Earlier, TPLF spokesman Getachew Reda confirmed the attack on Mekelle and said the rebels’ air defence units were engaging an enemy jet.
A doctor told the Reuters news agency that the attack hit the residential Kebele 5 area.
Photos from the scene appeared to show rescuers pulling bodies from debris.
Tigrayan television screened pictures of Red Cross workers at the site of collapsed brick structures with corrugated iron roofs. Blankets and kettles can be seen among bloodstained wreckage. At one point, gloved volunteers hastily cover a body part with a sheet.
When asked by Reuters for a comment on the alleged civilian deaths, government spokesperson Legesse Tulu replied in a text message: “There is not any intended and deliberate harm on civilians and their properties. The air strike successfully hit its target.”
Much of northern Ethiopia is under a communications blackout and access for journalists is restricted, making battlefield claims difficult to verify independently.

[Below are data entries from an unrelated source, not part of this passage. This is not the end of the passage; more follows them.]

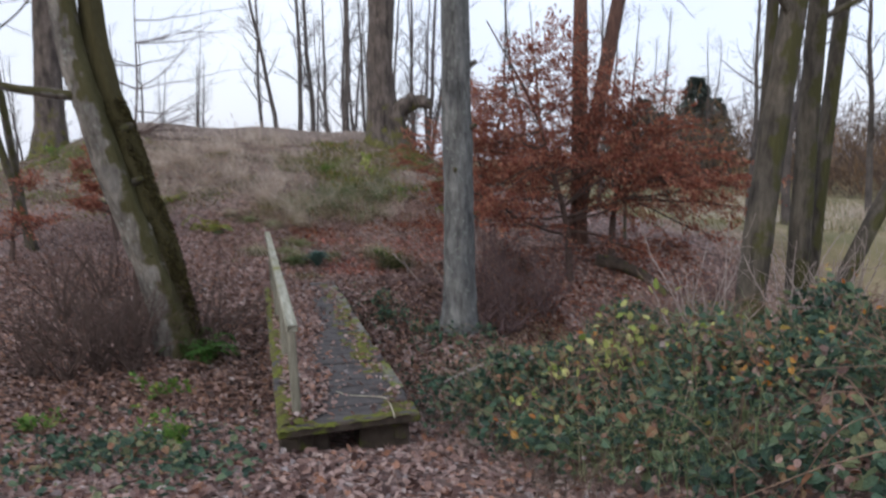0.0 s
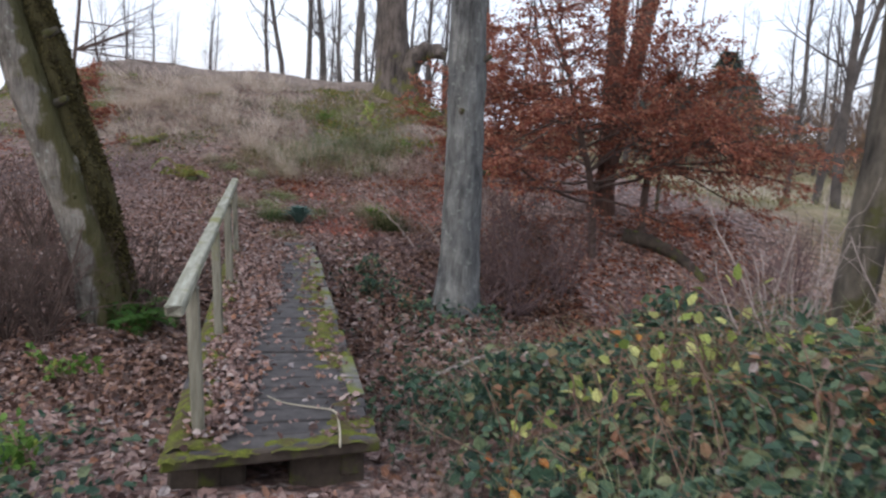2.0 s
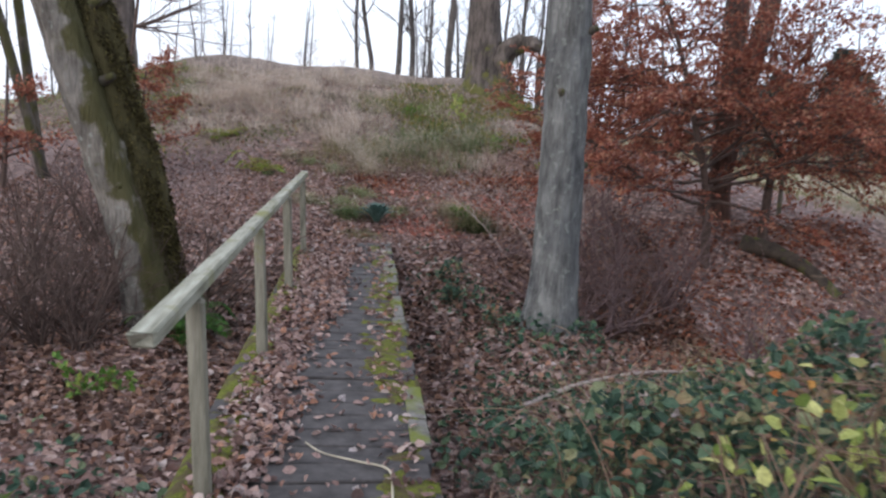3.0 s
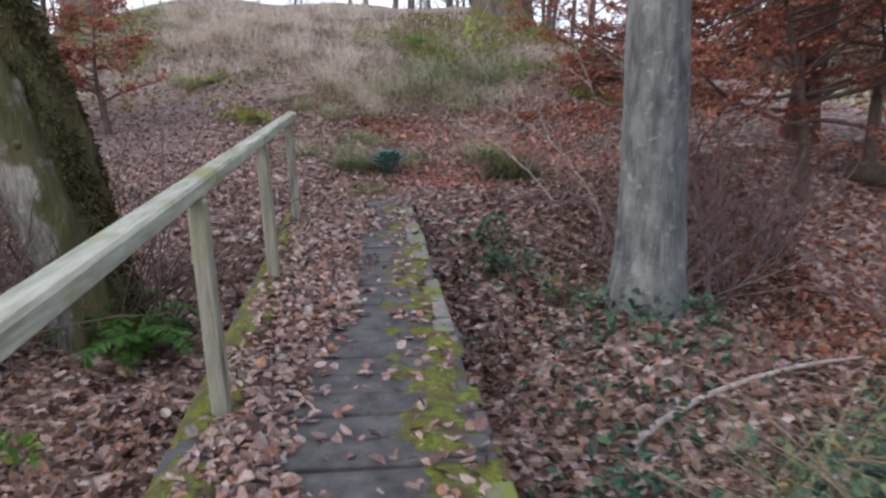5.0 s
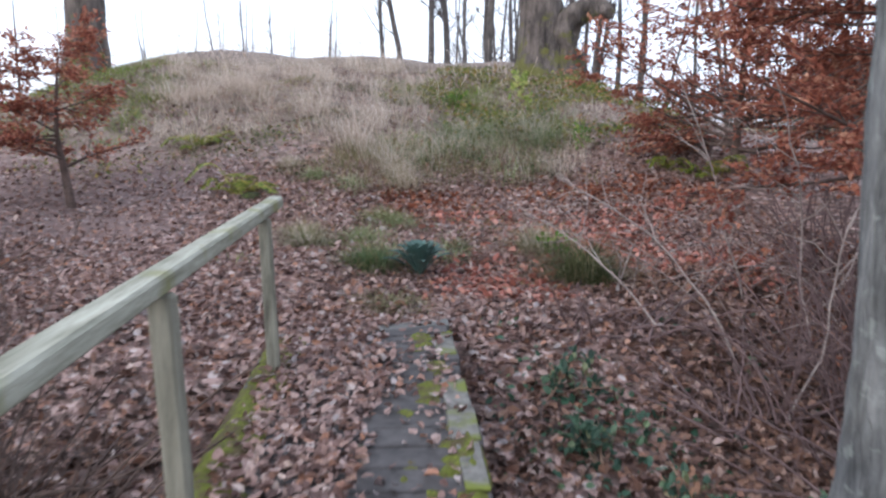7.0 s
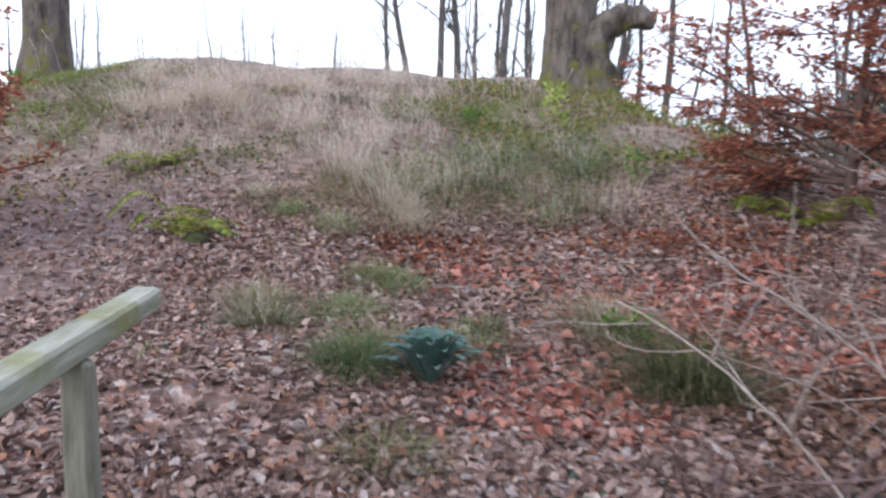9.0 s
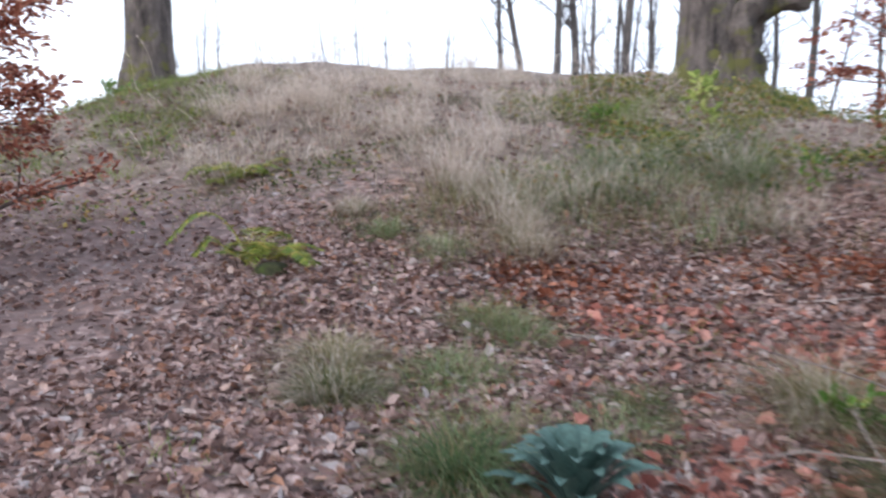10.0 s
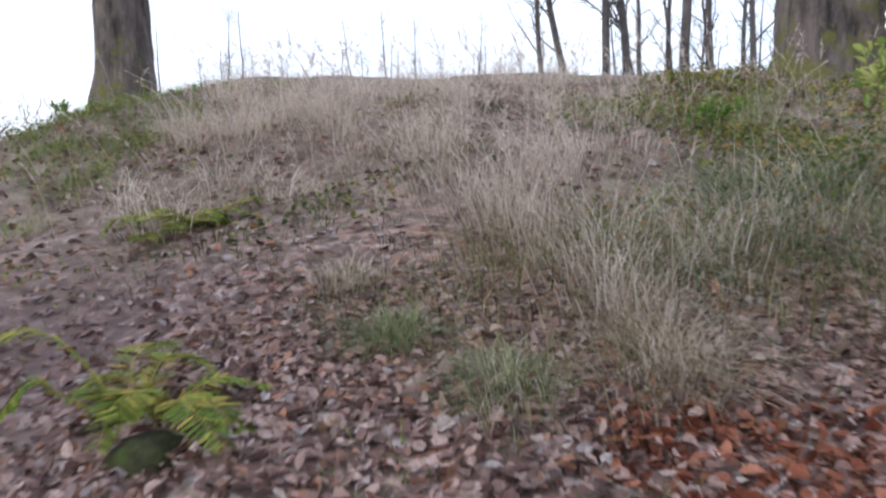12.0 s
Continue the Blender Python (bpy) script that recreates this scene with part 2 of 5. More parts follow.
M_COPPER = leaf_material("copper_leaves", ((0.0, (0.2, 0.07, 0.055)), (0.5, (0.42, 0.165, 0.125)), (1.0, (0.58, 0.31, 0.25))), 0.55, 0.2)
M_BEECH = leaf_material("beech_leaves", ((0.0, (0.16, 0.05, 0.038)), (0.45, (0.33, 0.115, 0.075)), (0.8, (0.46, 0.19, 0.12)), (1.0, (0.57, 0.34, 0.23))), 0.5, 0.4)
M_BRAMBLE = leaf_material("bramble_leaves", ((0.0, (0.03, 0.058, 0.044)), (0.33, (0.058, 0.112, 0.076)), (0.58, (0.1, 0.175, 0.112)), (0.75, (0.155, 0.215, 0.12)), (0.87, (0.25, 0.26, 0.14)), (0.93, (0.3, 0.21, 0.12)), (1.0, (0.3, 0.16, 0.1))), 0.5, 0.3, 1.4)
M_SLOPE = leaf_material("slope_weeds", ((0.0, (0.05, 0.08, 0.025)), (0.45, (0.13, 0.17, 0.04)), (0.75, (0.3, 0.3, 0.07)), (0.9, (0.28, 0.13, 0.06)), (1.0, (0.42, 0.36, 0.1))), 0.6, 0.3)
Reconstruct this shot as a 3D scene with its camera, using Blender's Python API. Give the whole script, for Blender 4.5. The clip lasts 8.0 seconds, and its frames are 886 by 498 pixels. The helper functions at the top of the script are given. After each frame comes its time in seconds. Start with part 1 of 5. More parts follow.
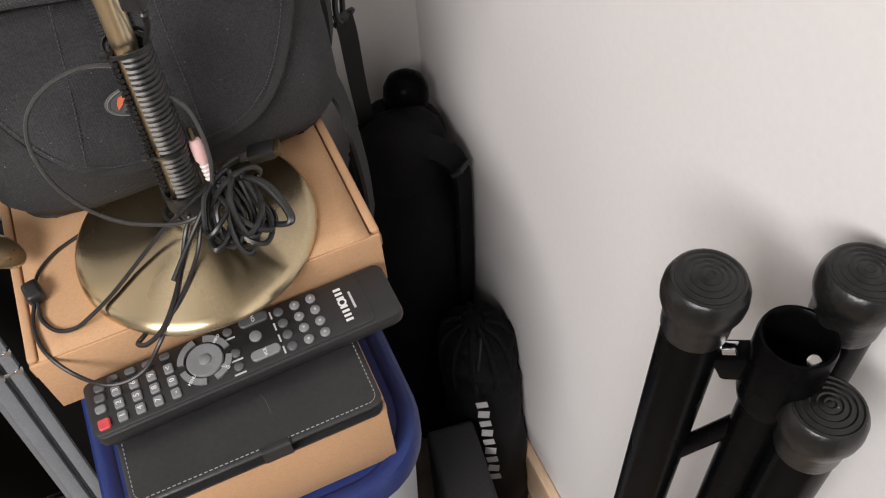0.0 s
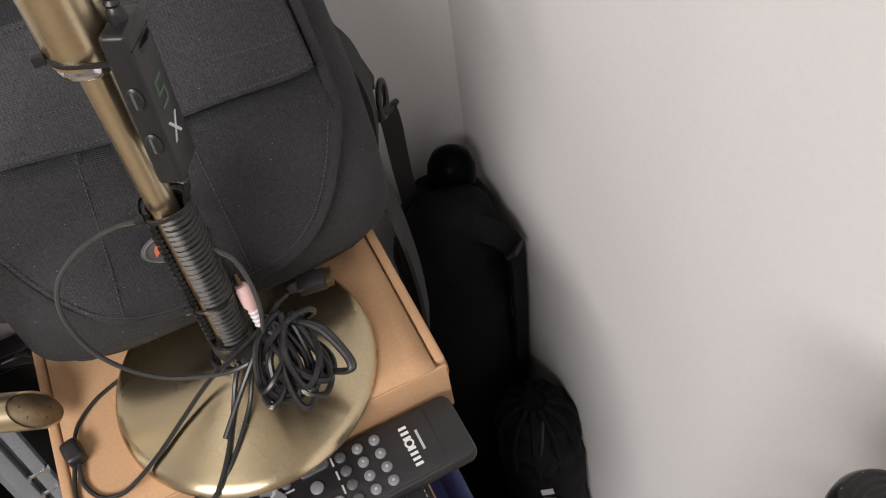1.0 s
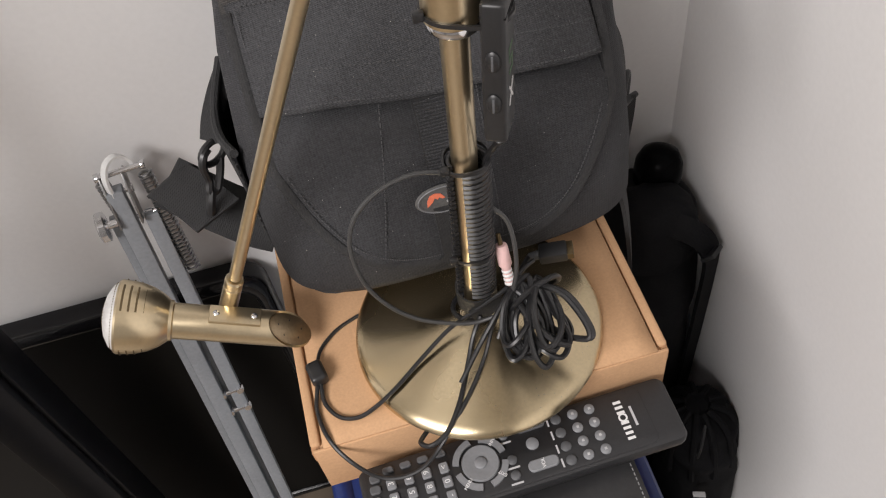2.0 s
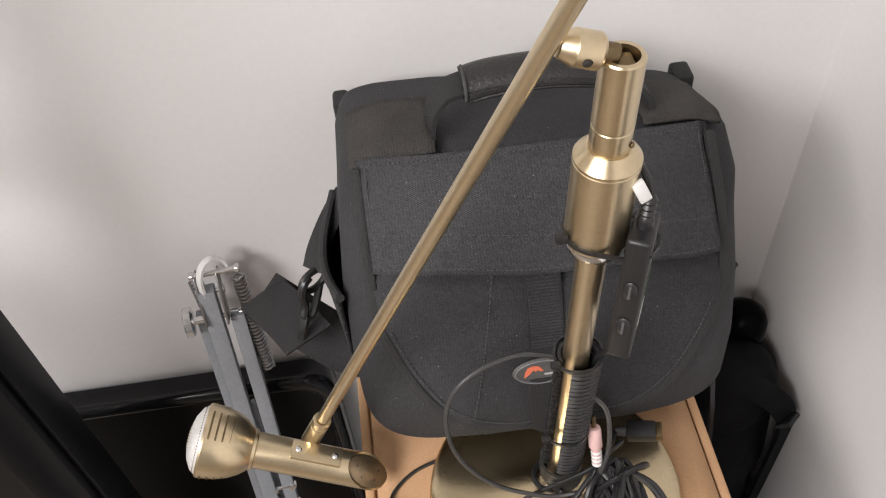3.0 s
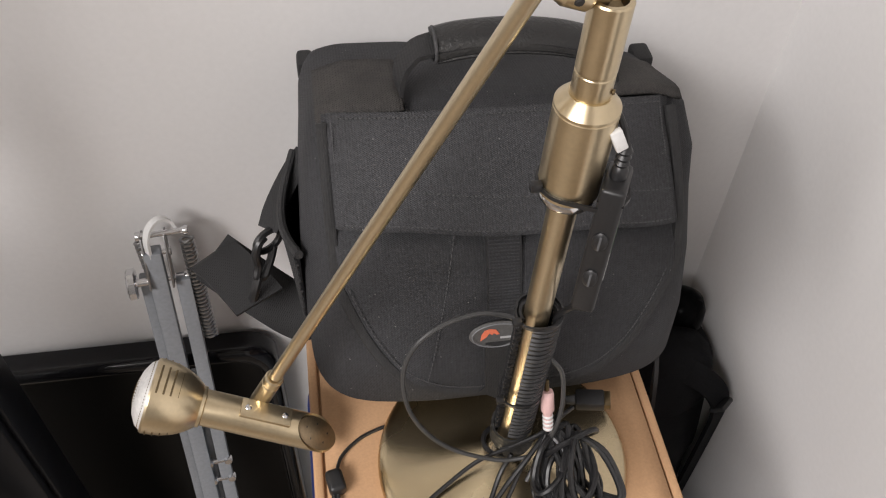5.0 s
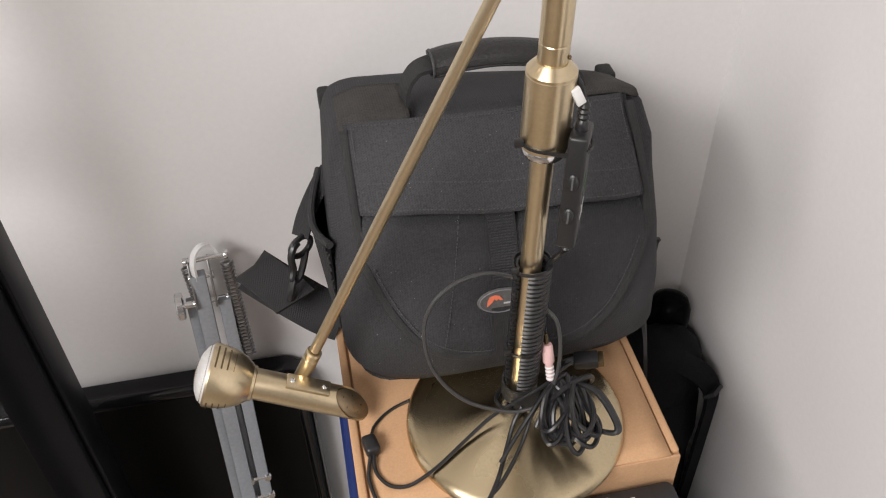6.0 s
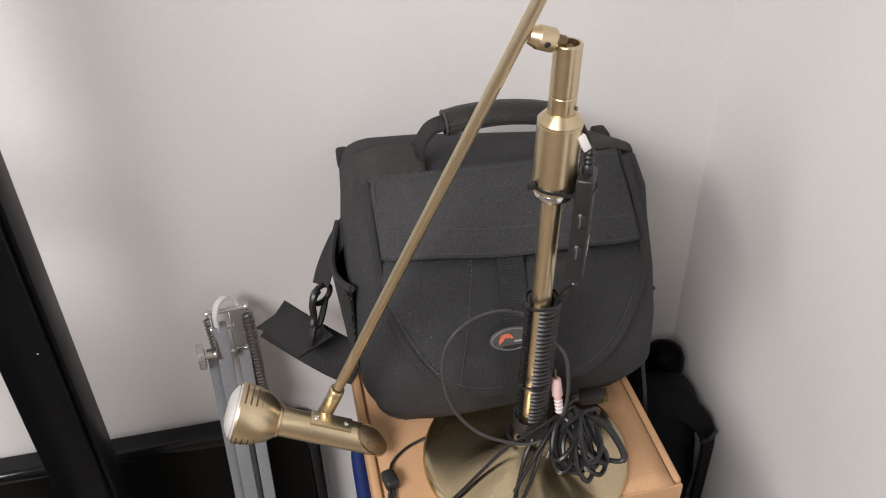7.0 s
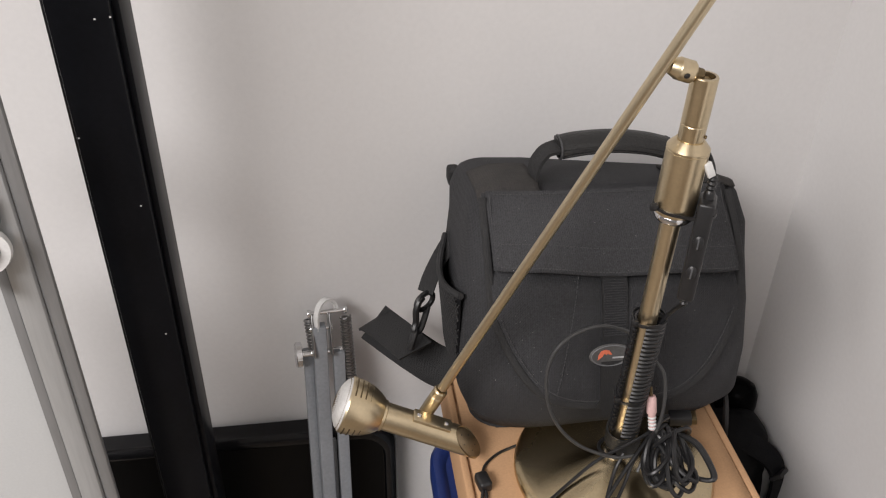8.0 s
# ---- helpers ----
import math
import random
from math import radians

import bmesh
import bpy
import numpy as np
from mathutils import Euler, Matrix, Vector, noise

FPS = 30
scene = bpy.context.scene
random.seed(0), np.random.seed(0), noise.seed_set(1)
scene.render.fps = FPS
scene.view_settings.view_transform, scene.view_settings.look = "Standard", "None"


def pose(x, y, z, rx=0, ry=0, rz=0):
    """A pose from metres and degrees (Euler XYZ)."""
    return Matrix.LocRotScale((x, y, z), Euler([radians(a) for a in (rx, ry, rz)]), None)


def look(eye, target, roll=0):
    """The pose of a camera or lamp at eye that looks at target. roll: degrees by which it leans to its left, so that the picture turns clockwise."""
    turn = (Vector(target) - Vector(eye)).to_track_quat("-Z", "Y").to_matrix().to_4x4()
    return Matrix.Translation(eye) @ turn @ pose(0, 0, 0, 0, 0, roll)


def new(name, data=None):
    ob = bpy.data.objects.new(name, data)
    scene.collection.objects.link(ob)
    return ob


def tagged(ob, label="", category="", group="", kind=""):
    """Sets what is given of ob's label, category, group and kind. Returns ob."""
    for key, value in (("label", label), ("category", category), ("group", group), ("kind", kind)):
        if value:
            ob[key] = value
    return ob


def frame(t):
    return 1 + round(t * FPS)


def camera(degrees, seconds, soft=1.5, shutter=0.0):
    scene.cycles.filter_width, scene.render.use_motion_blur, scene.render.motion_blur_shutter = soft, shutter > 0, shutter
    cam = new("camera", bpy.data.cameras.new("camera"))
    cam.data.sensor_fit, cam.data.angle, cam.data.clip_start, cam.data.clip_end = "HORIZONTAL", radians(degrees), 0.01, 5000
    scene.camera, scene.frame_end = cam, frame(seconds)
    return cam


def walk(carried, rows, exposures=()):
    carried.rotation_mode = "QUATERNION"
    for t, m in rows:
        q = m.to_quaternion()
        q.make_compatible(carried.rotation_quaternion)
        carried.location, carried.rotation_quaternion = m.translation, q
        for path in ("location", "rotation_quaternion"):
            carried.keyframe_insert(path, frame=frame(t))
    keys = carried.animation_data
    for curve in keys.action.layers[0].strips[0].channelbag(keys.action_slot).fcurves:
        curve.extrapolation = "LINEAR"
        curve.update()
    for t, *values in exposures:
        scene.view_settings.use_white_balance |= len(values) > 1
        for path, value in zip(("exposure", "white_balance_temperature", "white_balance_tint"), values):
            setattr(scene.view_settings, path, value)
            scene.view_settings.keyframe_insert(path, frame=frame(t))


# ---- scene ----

Tigray was pounded by near-daily aerial bombardments last week as the military stepped up its use of air power in the year-long war against the TPLF.
Ethiopia’s government has asserted that the latest air raids have been confined to military targets, but Tigray forces have asserted that civilian facilities including factories and a clinic have been targeted instead.
The government said the facilities bombed in northern and western Tigray were military in nature and aiding the TPLF, the former governing party in the region.
The United Nations said two attacks on Mekelle on October 18 killed three children and wounded several other people. Another person died in a later attack.
Control of the skies, along with superior manpower, is one of the few remaining areas where the federal government holds a military advantage over the rebels.
The bombings have drawn international censure, and disrupted UN access to the region where an estimated 400,000 people face famine-like conditions under a de facto aid blockade.
Meanwhile, fighting continues in Ethiopia’s neighbouring Amhara region after the government of Prime Minister Abiy Ahmed launched a ground offensive there earlier this month, despite international calls for a ceasefire.
Tigray erupted in conflict in November 2020 after Ahmed sent troops to topple the TPLF.
The 2019 Nobel Peace laureate said the move came in response to TPLF attacks on army camps and promised a swift victory, but by late June the rebels had regrouped and retaken most of the region, including Mekelle.